• The pound is rising after a FT report the Bank of England said it may extend its emergency bond buying.
  • The UK currency fell after the BoE chief told pension funds they had three days to sort out their investments.
  • The bond buying aims to calm markets spooked by fears of a UK financial crisis and a hit to pension funds. 

The British pound rebounded Wednesday from a sharp drop against the dollar, which was driven by a Bank of England warning that the troubled bond market had three days to act before its support would end.

The recovery in the currency came after a report in the Financial Times signaled a change of heart by the UK central bank, which suggested it could extend its emergency bond-buying program beyond Friday.

Sterling was trading at $1.1015, up 0.43%, as the report eased investors’ concerns that the BoE was stepping back from efforts to calm volatile bond markets. It launched its program two weeks ago after a massive sovereign debt selloff set off by fears a financial crisis could damage pension fund investments.

On Wednesday, the Financial Times reported the Bank of England had signaled privately to several bankers that it could extend its bond buying past the deadline.

It will closely watch pension funds to see whether their investment managers had braced enough against margin calls and then decide on Thursday or Friday whether to set a new end point, per the FT.

The pound dropped Tuesday to $1.0954, a two-week low against the dollar, after BoE Governor Andrew Bailey underlined to pension funds and other investors in UK government bonds the program would end as scheduled, despite their calls for it to be extended.

“We have announced that we will be out by the end of this week. We think the rebalancing must be done,” he said Tuesday at an Institute of International Finance event in Washington, per Reuters.

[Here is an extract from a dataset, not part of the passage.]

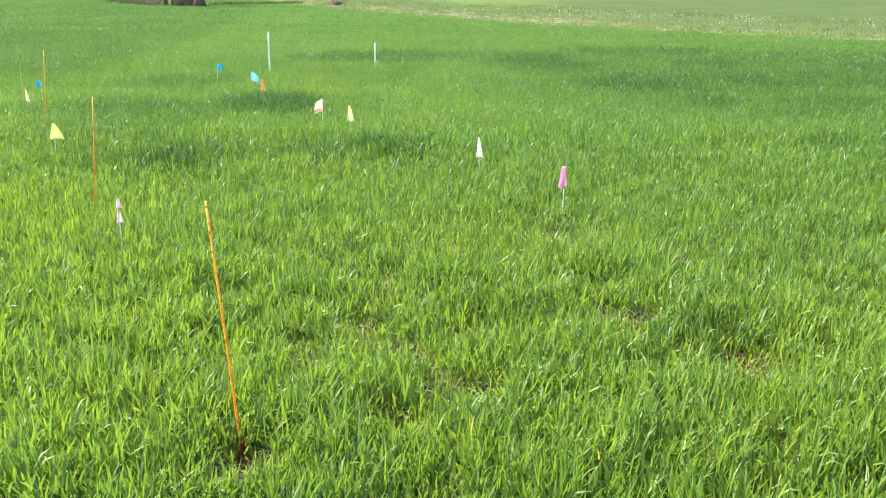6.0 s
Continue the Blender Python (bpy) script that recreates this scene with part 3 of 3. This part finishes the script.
def shrub(x, y, wide, tall, seed, label, skin):
    rng = random.Random(seed)
    root = new("shrub")
    root.location = (x, y, ground_z(x, y))
    bm, inner = bmesh.new(), bmesh.new()
    for k in range(110):
        a, r = rng.uniform(0, 6.283), wide * math.sqrt(rng.random())
        out = Vector((math.cos(a), math.sin(a), 0))
        h0 = tall * rng.uniform(0.55, 1.0) * (1.05 - 0.45 * (r / wide) ** 2)
        pts = [out * r * (0.55 + 0.1 * i) + Vector((rng.gauss(0, 0.05), rng.gauss(0, 0.05), h0 * i / 4)) for i in range(5)]
        tube(bm, pts, [0.022, 0.02, 0.016, 0.012, 0.006], 4)
        for i in (1, 2, 3, 3):
            side = Vector((rng.gauss(0, 1), rng.gauss(0, 1), 0.9)).normalized()
            tube(inner, [pts[i], pts[i] + side * 0.25 * tall, pts[i] + side * 0.36 * tall + Vector((0, 0, 0.1))], [0.012, 0.009, 0.004], 3)
    part("branch_clump", bm, skin, root)
    part("twig_clump", inner, skin, root)
    return tagged(root, label, "shrub", "bare shrubs by the tree")


bare_tree(-55.9, 101.2, 0.50, 7.5, 61, "thick bare brown tree trunk at the field edge")
bare_tree(-60.6, 103.4, 0.17, 6.0, 62, "grey-brown leafless tree among bare shrubs")
bare_tree(-62.4, 104.8, 0.22, 6.0, 63, "grey-brown leafless tree among bare shrubs")
for sx, sy, sw, st_, sk in ((-57.8, 102.4, 1.0, 2.6, 71), (-59.4, 103.0, 1.1, 2.9, 72), (-65.0, 106.6, 1.5, 1.5, 73), (-68.0, 109.0, 1.6, 1.8, 74), (-72.4, 113.0, 2.2, 2.6, 75), (-78.0, 119.0, 2.8, 3.0, 76),
                            (-89.0, 137.0, 3.4, 3.0, 77), (-101.0, 148.0, 3.6, 3.0, 78), (-114.0, 160.0, 4.0, 3.2, 79)):
    shrub(sx, sy, sw, st_, sk, "leafless brown shrub at the edge of the field", MAT_DARK_TWIG if sk < 73 else MAT_TWIG)


def weeds_by_tree():
    rng = np.random.default_rng(81)
    n = 5200
    t = rng.random(n)
    x, y = -57 + 9.5 * t + rng.normal(0, 0.35, n), 106.5 + 2.2 * t + rng.normal(0, 0.5, n)
    keep = rng.random(n) < np.clip(2.2 * value_noise(x, y, 1.3, 57) - 0.7, 0, 1)
    x, y = x[keep], y[keep]
    n = len(x)
    ob = leaves("low_weeds", MAT_VERGE, np.stack([x, y, height(x, y) - 0.01], 1), rng.uniform(0, 6.283, n), rng.uniform(0.2, 0.42, n), rng.uniform(0.04, 0.1, n),
                np.abs(rng.normal(0.3, 0.2, n)), rng.uniform(0.3, 1.2, n), 2, rng.uniform(0, 0.3, n), rng.uniform(0.4, 1, n), rng)
    tagged(ob, "low dark green weeds beside the tree", "weeds", kind="stuff")


weeds_by_tree()


def brush_pile(x, y):
    rng = random.Random(91)
    root = new("brush_pile")
    root.location = (x, y, ground_z(x, y))
    heap, sticks = bmesh.new(), bmesh.new()
    bmesh.ops.create_icosphere(heap, subdivisions=3, radius=1.0)
    for v in heap.verts:
        k = 0.8 + 0.45 * noise.noise(v.co * 2.3)
        v.co = Vector((v.co.x * 0.65 * k, v.co.y * 0.5 * k, v.co.z * 0.5 * k))
    for _ in range(46):
        a = rng.uniform(0, 6.283)
        p = Vector((rng.gauss(0, 0.45), rng.gauss(0, 0.3), rng.uniform(0.05, 0.45)))
        d = Vector((math.cos(a), math.sin(a), rng.uniform(-0.05, 0.5))) * rng.uniform(0.3, 0.7)
        tube(sticks, [p, p + d * 0.5, p + d], [0.03, 0.025, 0.012], 5)
    part("heap", heap, MAT_BRUSH, root)
    part("stick_tangle", sticks, MAT_BRUSH, root)
    return tagged(root, "reddish brown heap of brush on the verge", "brush pile")


brush_pile(-40.3, 103.2)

“My message to the funds involved and all the firms involved managing those funds: You’ve got three days left now. You’ve got to get this done.”

The FT report didn’t say whether the BoE’s private offer to extend the end date was given before or after Bailey’s comments. The BoE didn’t immediately respond to an Insider request for comment.

Analysts said Bailey’s giving pension funds just days to sort out their liquidity positions had sent new jitters through the market.

“A Central Bank has just left a market to malfunction, when it was the main cause!!” Crossborder Capital said in a Twitter post.

The BoE was forced to intervene in late September with a £65 billion ($71.5 billion) program of buying long-dated UK government bonds, or gilts. The move came after the UK government’s announcement of huge tax cuts spread turmoil in currency and bond markets as investors fretted about their impact on its debt burden.

The central bank then stepped in twice to widen the program on Monday and Tuesday as its actions showed little sign of settling the gilt market. It warned that surging gilt yields risked spurring a “fire sale” spiral that could threaten the UK’s financial stability.